El amor brujo proponía un ambiente dominado por la economía de medios, musicales y teatrales, alumbrado por el simbolismo escénico que dibujó el canario Néstor Fernández de la Torre. Alejándose del asunto amoroso que afecta a la “gitana”, Falla y Martínez Sierra (en su calidad de productor, con independencia de la participación en la escritura del libreto de su mujer María Lejárraga) sabían asimismo que lo relevante era el encantamiento, el conjuro, las “danzas más o menos rituales” (no directamente populares), la noche, el amanecer y las campanas. Todo un catálogo de elementos que “expresan el alma de la raza” con el fin de “vivir la obra en gitano, sentirla hondamente”. Y en ello radicaba el valor de la primera versión vista en el Teatro Lara. Aunque, por entonces, apenas fuera una fórmula para el encanto de Pastora Imperio, quien destapó su arte al socaire de la “gitanería”, de “una canción y una danza”. Andado el tiempo vería la luz una versión para sexteto, una suite para orquesta, una de concierto para orquesta pequeña y la “versión definitiva” en forma de gran ballet con el argumento modificado y una reestructura musical. El amor brujo se expande en una dimensión impensable. Saltó del pequeño al gran escenario presentándose en París, con La Argentina y Vicente Escudero, lo que puso las bases para el ballet español del siglo XX. Y a pesar de todo, Falla aún estaba a mitad de un camino creativo que le llevaría a penetrar en la complejidad cubista de la Fantasía Baetica (1919), o en la adusta y sobria castellanidad del Retablo de Maese Pedro (1923) y el Concerto (1926).

Cabe preguntarse cuántas visiones sobre lo español es posible imaginar al margen de la velada contemplación de Debussy, la desinhibida de Berners y la introspectiva de Falla. Mayte Martin aporta una solución nueva, pues si hasta ahora el objeto era algo que merecía la pena contemplarse, en este caso se trata de poseerlo, de vivirlo, de hacerlo propio y contaminarlo.
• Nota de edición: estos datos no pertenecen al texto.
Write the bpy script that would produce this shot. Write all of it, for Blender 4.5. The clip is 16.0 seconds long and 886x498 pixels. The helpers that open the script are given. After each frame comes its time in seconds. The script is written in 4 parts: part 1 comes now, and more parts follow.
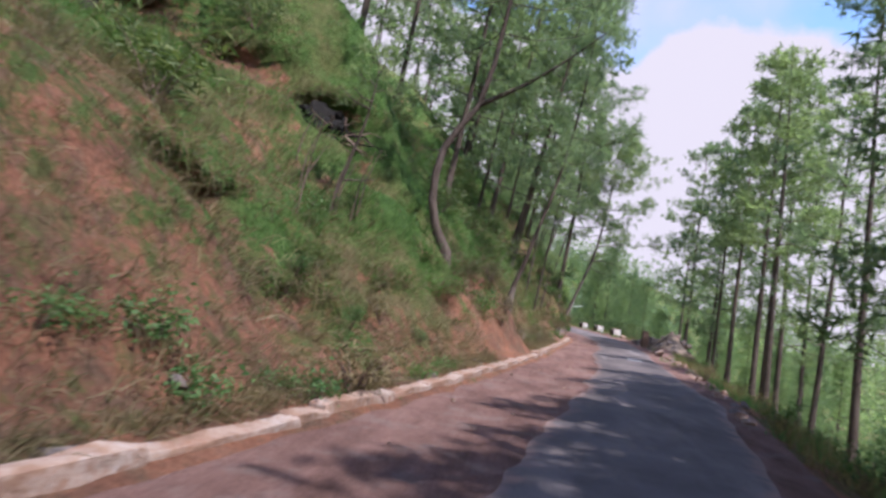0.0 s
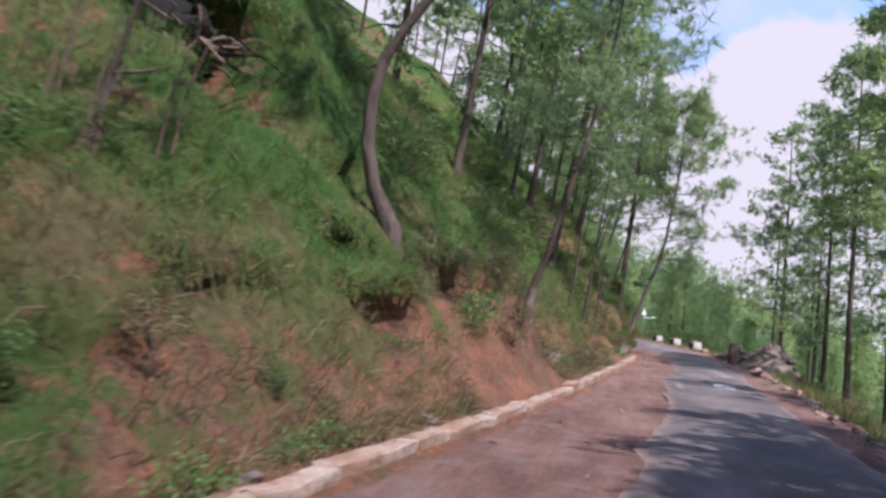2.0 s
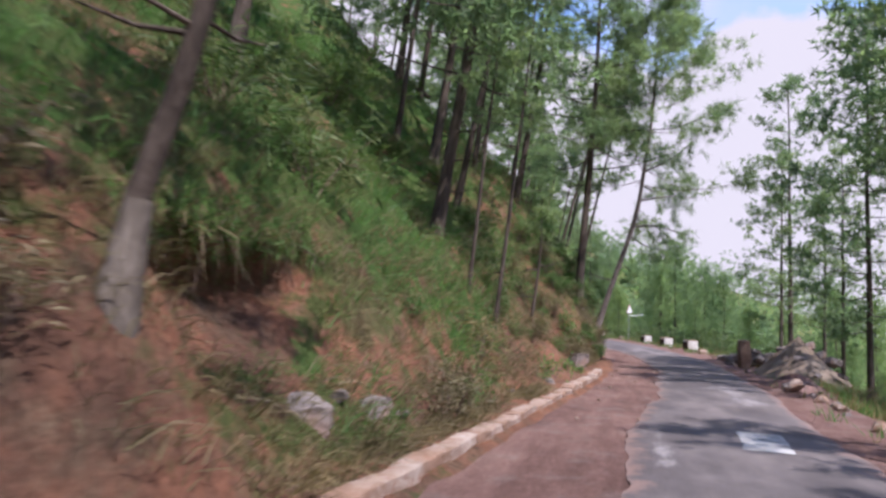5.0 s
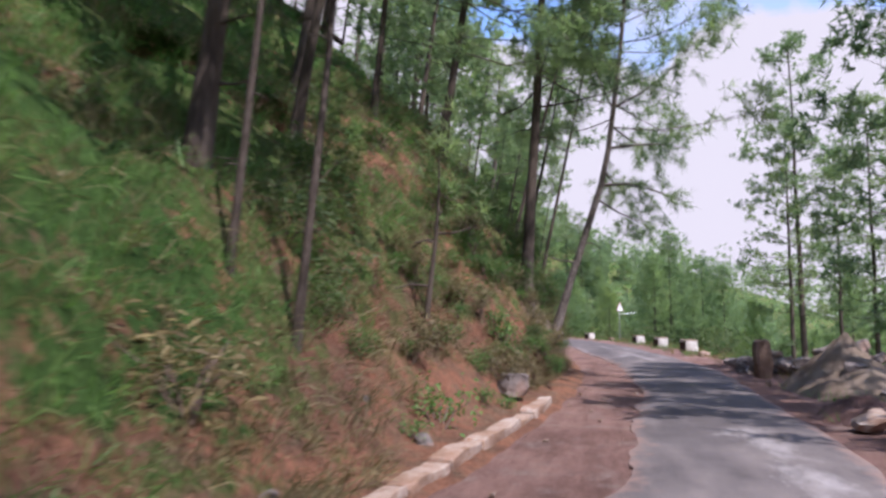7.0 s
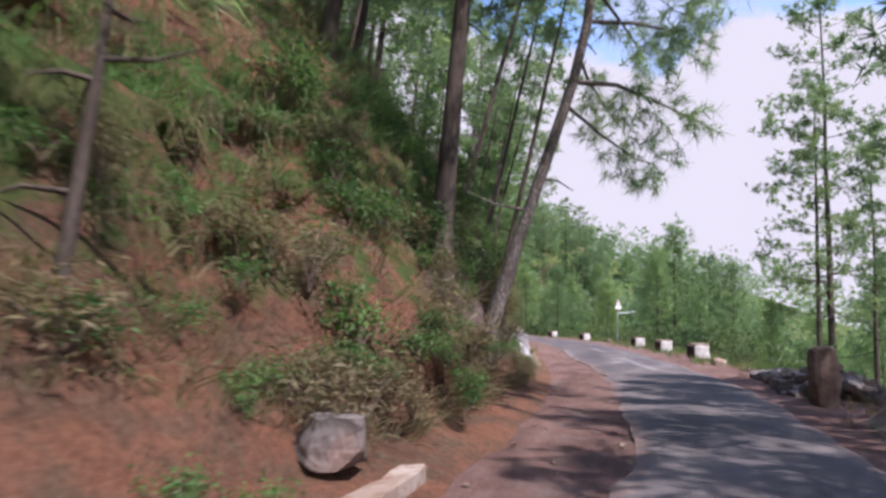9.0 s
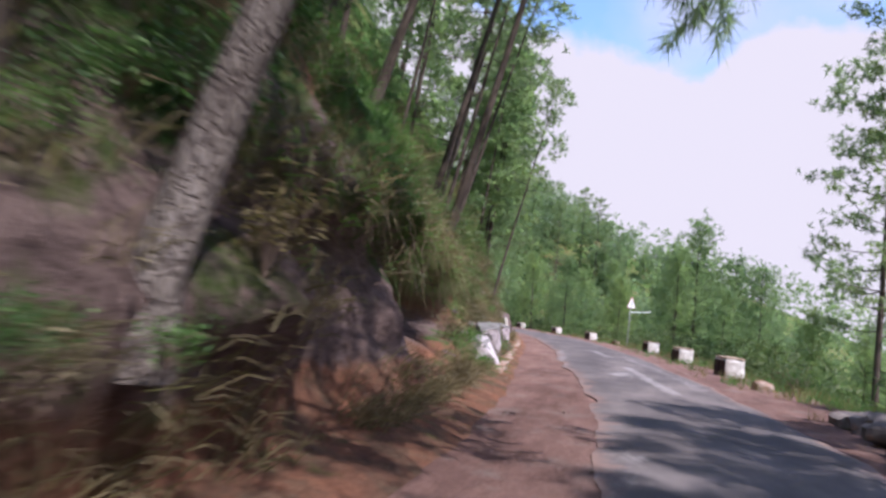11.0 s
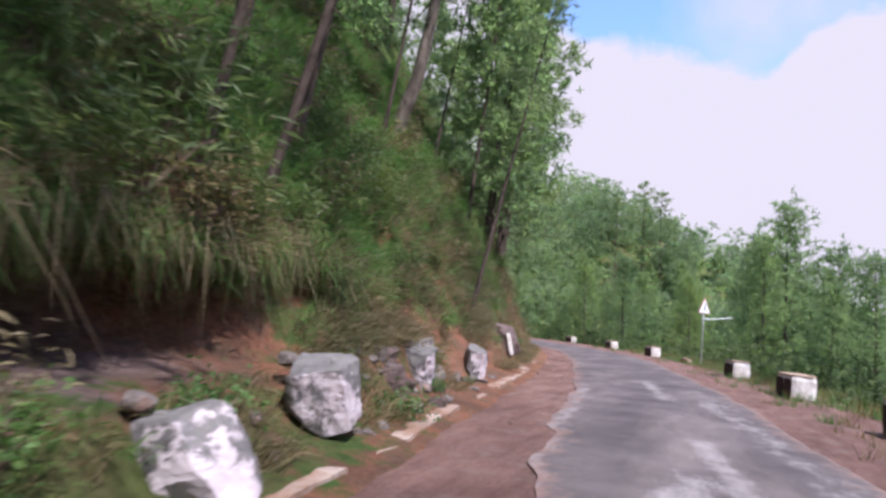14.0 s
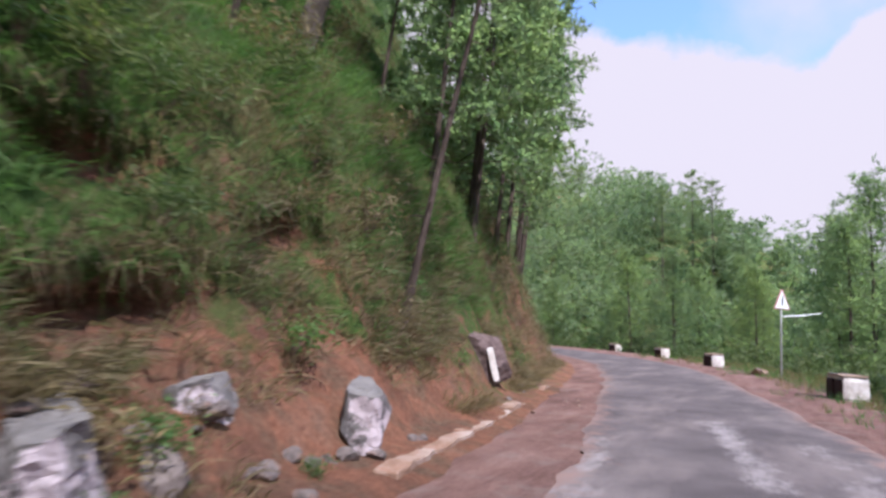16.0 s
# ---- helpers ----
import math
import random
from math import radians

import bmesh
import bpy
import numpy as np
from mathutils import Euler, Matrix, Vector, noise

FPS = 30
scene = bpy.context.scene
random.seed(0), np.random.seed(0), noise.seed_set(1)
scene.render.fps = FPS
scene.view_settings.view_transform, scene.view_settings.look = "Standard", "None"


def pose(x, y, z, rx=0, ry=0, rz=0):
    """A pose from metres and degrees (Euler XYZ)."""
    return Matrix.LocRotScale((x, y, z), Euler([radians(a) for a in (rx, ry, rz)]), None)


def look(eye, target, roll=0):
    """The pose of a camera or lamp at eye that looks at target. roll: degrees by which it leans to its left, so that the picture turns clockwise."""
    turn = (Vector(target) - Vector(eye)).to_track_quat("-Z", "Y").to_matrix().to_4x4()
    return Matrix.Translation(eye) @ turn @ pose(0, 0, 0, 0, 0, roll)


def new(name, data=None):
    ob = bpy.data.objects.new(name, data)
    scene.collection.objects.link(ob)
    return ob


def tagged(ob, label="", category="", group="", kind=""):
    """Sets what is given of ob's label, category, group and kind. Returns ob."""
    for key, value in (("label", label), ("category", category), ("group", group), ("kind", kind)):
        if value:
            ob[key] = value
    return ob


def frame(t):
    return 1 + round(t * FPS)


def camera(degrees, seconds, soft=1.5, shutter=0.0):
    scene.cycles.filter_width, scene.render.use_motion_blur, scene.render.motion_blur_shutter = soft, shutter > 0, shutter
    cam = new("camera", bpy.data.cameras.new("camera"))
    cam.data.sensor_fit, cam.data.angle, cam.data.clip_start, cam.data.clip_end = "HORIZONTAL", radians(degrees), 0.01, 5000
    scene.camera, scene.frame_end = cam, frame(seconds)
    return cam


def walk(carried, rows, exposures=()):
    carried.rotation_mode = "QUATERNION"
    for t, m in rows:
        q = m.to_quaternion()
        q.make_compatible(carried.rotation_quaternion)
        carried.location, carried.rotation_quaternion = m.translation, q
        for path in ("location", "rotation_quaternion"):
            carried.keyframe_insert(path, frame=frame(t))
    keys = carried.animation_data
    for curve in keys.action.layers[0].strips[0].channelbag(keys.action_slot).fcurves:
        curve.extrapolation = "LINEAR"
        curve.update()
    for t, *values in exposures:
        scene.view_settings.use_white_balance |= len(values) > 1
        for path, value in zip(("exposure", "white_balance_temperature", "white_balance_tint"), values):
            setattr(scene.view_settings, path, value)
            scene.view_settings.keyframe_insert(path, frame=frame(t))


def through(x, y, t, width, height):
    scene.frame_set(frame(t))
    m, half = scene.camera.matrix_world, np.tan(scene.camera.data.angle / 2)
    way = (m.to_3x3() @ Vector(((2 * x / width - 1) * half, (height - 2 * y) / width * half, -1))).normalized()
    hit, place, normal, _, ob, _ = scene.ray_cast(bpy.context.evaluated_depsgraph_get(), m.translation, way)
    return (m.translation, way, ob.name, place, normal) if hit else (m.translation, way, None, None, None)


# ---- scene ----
cam = camera(68.0, 16.0, soft=2.8, shutter=0.5)
# seconds, eye (x, y, z), yaw to the left of +y, pitch up, lean
ROWS = [
    (0, 0.00, 0.00, 1.34, 9.57, 4.01, 7.90),
    (0.5, 0.17, 1.63, 1.32, 11.89, 4.27, 7.59),
    (1, 0.34, 3.15, 1.34, 13.62, 4.51, 7.37),
    (1.5, 0.47, 4.65, 1.34, 14.92, 4.75, 6.56),
    (2, 0.67, 6.18, 1.33, 15.68, 4.98, 5.49),
    (2.5, 0.84, 7.70, 1.32, 15.99, 5.11, 4.69),
    (3, 1.00, 9.25, 1.30, 16.14, 5.33, 4.06),
    (3.5, 1.10, 10.76, 1.29, 16.01, 5.30, 3.73),
    (4, 1.29, 12.47, 1.27, 15.61, 5.52, 3.04),
    (4.5, 1.45, 14.12, 1.25, 15.23, 5.98, 2.47),
    (5, 1.59, 15.67, 1.25, 14.84, 6.05, 2.24),
    (5.2, 1.64, 16.28, 1.24, 14.57, 6.05, 2.35),
    (7.3, 2.34, 23.05, 1.28, 14.42, 6.63, -0.07),
    (7.5, 2.39, 23.68, 1.27, 14.40, 6.60, 0.05),
    (8, 2.51, 25.25, 1.27, 14.28, 6.59, 0.21),
    (8.2, 2.54, 25.85, 1.25, 14.27, 6.68, 0.28),
    (10.3, 2.66, 32.05, 1.09, 15.91, 5.40, 4.91),
    (10.5, 2.69, 32.71, 1.08, 16.02, 5.27, 5.51),
    (11, 2.75, 34.43, 1.08, 16.26, 5.20, 6.21),
    (11.5, 2.81, 36.15, 1.12, 16.66, 5.26, 6.27),
    (12, 2.88, 37.88, 1.16, 17.43, 5.23, 6.44),
    (12.5, 2.91, 39.58, 1.17, 18.33, 5.43, 6.31),
    (13, 2.89, 41.31, 1.21, 19.34, 5.69, 5.66),
    (13.5, 2.84, 43.01, 1.25, 20.57, 5.83, 5.12),
    (14, 2.78, 44.62, 1.28, 21.84, 6.05, 4.22),
    (14.5, 2.66, 46.31, 1.31, 23.04, 6.26, 3.36),
    (15, 2.51, 48.09, 1.30, 24.08, 6.55, 2.74),
    (15.5, 2.30, 49.84, 1.32, 25.00, 6.67, 2.41),
    (16, 2.10, 51.63, 1.34, 25.79, 6.85, 2.02),
]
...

En un espacio estrictamente contemporáneo la cantante, pero también compositora y guitarrista, Mayte Martín delimita el terreno al declarar “el flamenco es mi origen, no mi yugo” lo que determina un principio de independencia que corre en direcciones diversas al margen de cualquier “atajo comercial”. La biografía de Martín se ha llenado de recursos, de amistades y de miradas, configurando un bagaje artístico muy acorde con el principio transfronterizo que da sentido al arte actual y que ante un recodo geográfico como el español implica una insólita mezcla de autenticidad e innovación.
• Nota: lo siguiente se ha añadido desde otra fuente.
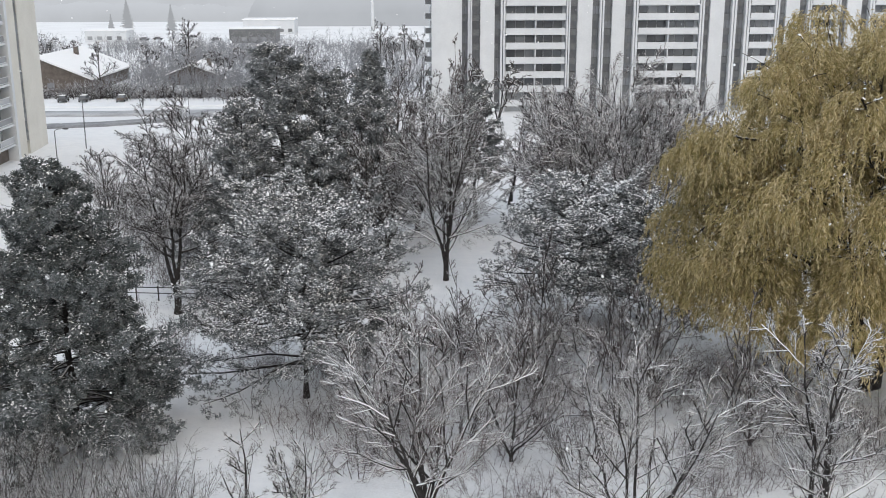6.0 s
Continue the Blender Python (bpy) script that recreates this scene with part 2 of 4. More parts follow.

Las canciones incluidas en este programa han madurado durante dos décadas hasta “zarpar rumbo a la emoción, a bordo de una serie de bellísimos temas con un sonido y un carácter sin precedentes por su natural mixtura de sonidos flamencos y clásicos”. En este punto es necesario recolocar el objeto y reconocer la importancia de lo personal, pues es la experiencia, la reflexión y la necesidad de verbalizar todo lo asimilado lo que da forma a un “diario sonoro” que se declara plagado de “momentos íntimos”. Dos décadas han transcurrido desde que comenzó la aventura y poco a poco ha ido tomando forma. Durante el proceso, Joan Albert Amargós ha estado cerca de Martín recubriendo las canciones de un barniz sonoro muy particular. No es justo hablar de arreglos ni de orquestaciones sin más. Nelson Riddle o Don Costa fueron la sombra de Sinatra y le ayudaron a encontrar a dibujar su personalidad musical; Gil Evans es inseparable de Miles Davis. Amargós y Martín viven ahora juntos en esta colección de canciones, algunas de las cuales fueron recopiladas en el disco Tempo rubato editado en 2018 con el apoyo instrumental de guitarra y cuarteto de cuerda, a cargo aquí del Quartet Quitxote.
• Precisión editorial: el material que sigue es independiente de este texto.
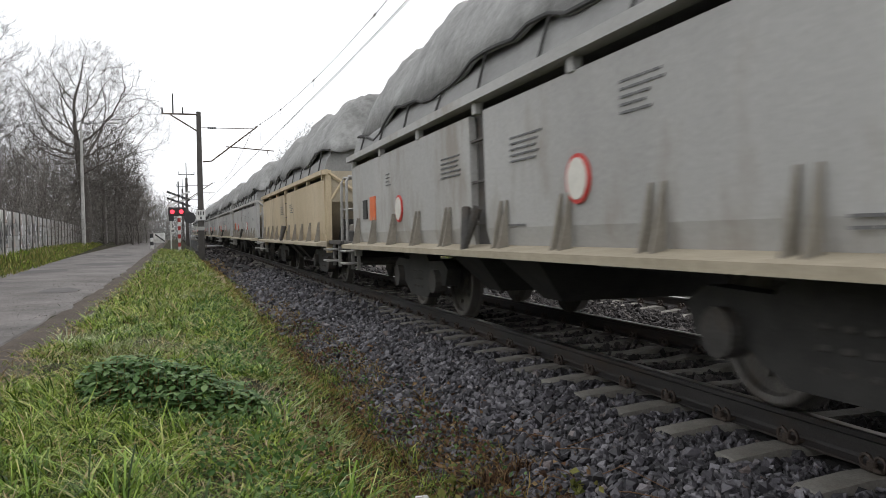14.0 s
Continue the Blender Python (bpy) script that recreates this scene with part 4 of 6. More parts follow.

El trabajo fue ampliándose hasta alcanzar a la orquesta, inicialmente tratando de buscar el equilibrio frente a la posibilidad de complementar el programa con El amor brujo que Martín ha interpretado tantas veces. Amargós explica que, a pesar de ello, siempre permaneció la coherencia estética, el sentido intimista, la búsqueda de una sonoridad eterna, “bonita y de calidad”, que envolviera el original sin perturbar el espacio donde Mayte Martín se encuentra consigo misma. Algunos interludios o solos de violín sirven para enfatizar detalles o para reconducir la canción, pero, Amargós insiste, sin romper un propósito de honestidad en el que se reconoce la territorialidad de una creadora e intérprete capaz de visualizar lo aparentemente obvio desde una tribuna estrictamente legítima. Por eso el sentido melódico de alguna bulería encaja a “su propia manera”, o el bolero se enroca en un carácter “torturado”, apuntando a un proceso que bajo su aparente sencillez encierra una poderosa viveza. También en estas canciones la esencia es determinante pues, en palabras de Stephen Walsh al hablar de Debussy, reconoce la capacidad de la música para “transmitir asombro ante la riqueza del mundo que nos rodea y los diversos modos que nuestros sentidos nos ofrecen para responder a él”.